II. L’étendue de la protection contre les discriminations professionnelles
A. La valorisation de l’ancienneté comme élément de calcul global
L’arrêt souligne l’importance d’une prise en compte intégrale de la carrière pour assurer l’égalité de traitement entre les agents à temps plein et partiel. Le juge européen considère que l’ancienneté doit être appréhendée comme un bloc indivisible servant de base au calcul de la quotité de la pension. En exigeant l’intégration des années antérieures à 2000, la Cour évite une réduction injustifiée du niveau de vie des anciens travailleurs à temps partiel. La solution retenue impose aux États membres de ne pas établir de distinction fondée sur la nature de la rémunération perçue durant la carrière. Elle confirme que « les périodes d’ancienneté antérieures à la date limite pour sa transposition doivent être prises en compte pour la détermination du montant de la pension ». Cette règle fait obstacle à toute pratique nationale visant à minimiser les engagements financiers des régimes de retraite au détriment de l’équité sociale.

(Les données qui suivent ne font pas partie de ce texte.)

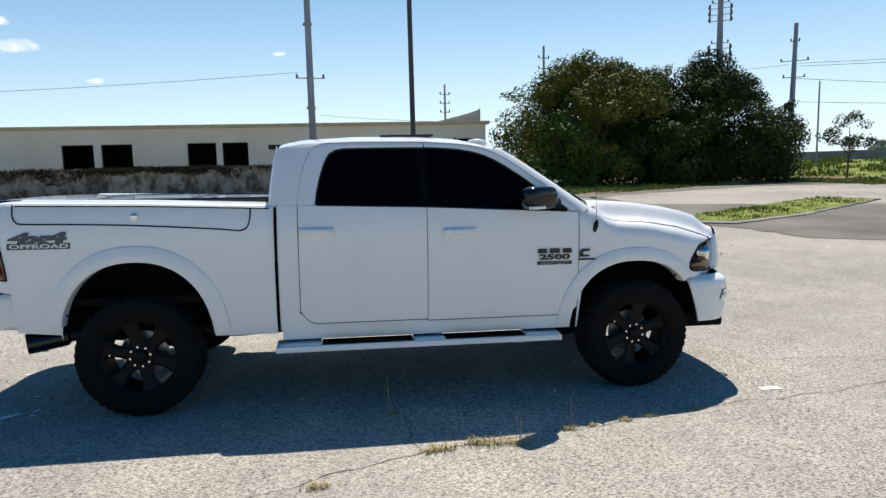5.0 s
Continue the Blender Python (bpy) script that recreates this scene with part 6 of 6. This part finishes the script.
tufts("lot_weeds", spots, M_straw, "scattered dry weeds over the far lot", "weeds", 12, (0.025, 0.085), 0.007, 0.10, 8)
# loose grit and small stones
verts, faces = [], []
for _ in range(900):
    x, y = rw.normal(0.5, 4.5), rw.normal(0.5, 4.5)
    s = rw.uniform(0.004, 0.013)
    n = len(verts)
    verts += [(x + s, y, gz(x, y) + 0.001), (x - s * 0.6, y + s, gz(x, y) + 0.001), (x - s * 0.6, y - s, gz(x, y) + 0.001), (x, y, gz(x, y) + s * 1.1)]
    faces += [(n, n + 1, n + 3), (n + 1, n + 2, n + 3), (n + 2, n, n + 3)]
tagged(part("loose_grit", arrays("loose_grit", verts, faces, M_concrete), M_concrete, None, smooth=False), "loose pale grit scattered over the paving", "grit", kind="stuff")


def blot(x, y, rx, ry, seed, turn=0.0):
    rnd = random.Random(seed)
    pts = []
    for k in range(26):
        a = 2 * math.pi * k / 26
        r = 1 + 0.22 * noise.noise(Vector((math.cos(a) * 2 + seed, math.sin(a) * 2, 0))) + rnd.uniform(-0.06, 0.06)
        u, v = rx * r * math.cos(a), ry * r * math.sin(a)
        pts.append((x + u * math.cos(turn) - v * math.sin(turn), y + u * math.sin(turn) + v * math.cos(turn)))
    bm = bmesh.new()
    f = bm.faces.new([bm.verts.new((px, py, gz(px, py) + 0.004)) for px, py in pts])
    if f.normal.z < 0:
        f.normal_flip()
    return tagged(part("ground_patch", bm, M_dust, None, smooth=False), "dried pale paint spill on the paving", "paint spill", group="paint spills", kind="structure")


for k, b in enumerate(((-2.97, -1.13, 0.155, 0.165, 3, 0.2), (-2.88, -0.86, 0.10, 0.03, 4, 0.7), (-3.2, -1.02, 0.08, 0.022, 5, 0.1), (-3.05, -0.90, 0.03, 0.02, 6, 0.4), (-2.86, -0.42, 0.03, 0.014, 7, 0.4),
                       (-2.72, -0.75, 0.03, 0.013, 8, 1.2), (-2.70, -0.86, 0.025, 0.012, 9, 0.0), (-3.2, 0.22, 0.04, 0.012, 10, 0.4))):
    blot(*b)
bm = bmesh.new()
bm.faces.new([bm.verts.new((2.93 + a, -1.24 + b, gz(2.93 + a, -1.24 + b) + 0.005)) for a, b in ((-0.09, -0.035), (0.08, -0.045), (0.09, 0.03), (-0.08, 0.035))])
tagged(part("ground_patch", bm, M_dust, None, smooth=False), "small worn white paint mark on the paving", "paint mark", kind="structure")
# grass islands with kerbs in the drive
for k, outline in enumerate(([(9.2, 11.9), (10.6, 11.0), (14, 12.6), (21, 17.3), (20.6, 18.6), (19.5, 19.3), (13, 15.2), (10, 13.2)], [(24.8, 12.0), (25.4, 9.4), (28, 7.6), (33, 5.6), (34, 7.0), (30, 10.0), (27, 11.8)])):
    flat_patch("island_kerb", outline, M_barrier, 0.0, "low concrete kerb round a grass island in the drive", "kerb", jitter=0.05, height=0.05, seed=20 + k)
    cx, cy = sum(p[0] for p in outline) / len(outline), sum(p[1] for p in outline) / len(outline)
    inner_line = [(cx + (x - cx) * 0.93, cy + (y - cy) * 0.88) for x, y in outline]
    flat_patch("soil_strip", inner_line, M_meadow, 0.056, "grassy soil of the traffic island", "soil", jitter=0.05, seed=30 + k)
    pts = []
    while len(pts) < 420:
        a, b = rw.randint(len(inner_line)), rw.rand() ** 0.5
        p, q, f = inner_line[a], inner_line[(a + 1) % len(inner_line)], rw.rand()
        pts.append((cx + (p[0] + (q[0] - p[0]) * f - cx) * b, cy + (p[1] + (q[1] - p[1]) * f - cy) * b, rw.uniform(0.6, 1.2)))
    ob = tufts("island_grass", pts, M_grass, "short green grass on the traffic island", "grass", 8, (0.03, 0.10), 0.014, 0.2, 40 + k)
    ob.location.z = 0.05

B. L’harmonisation des conditions d’emploi des travailleurs à temps partiel
La décision s’inscrit dans une volonté manifeste de renforcer le principe de non-discrimination au sein des systèmes de protection sociale des États membres. La Cour précise que les juges à temps partiel ne peuvent être traités moins favorablement que leurs collègues sans une justification objectivement démontrée. Cette protection s’étend aux régimes de pension professionnels qui constituent un élément essentiel des conditions d’emploi au sens de l’accord-cadre européen. L’interprétation fournie limite la marge de manœuvre des administrations nationales souhaitant restreindre l’impact financier de la directive par une lecture restrictive du temps. En rattachant le droit à pension au moment de son exigibilité, la jurisprudence assure une convergence des droits sociaux vers le haut. La portée de cet arrêt confirme la primauté de l’objectif de progrès social sur les considérations budgétaires liées à la gestion des carrières anciennes.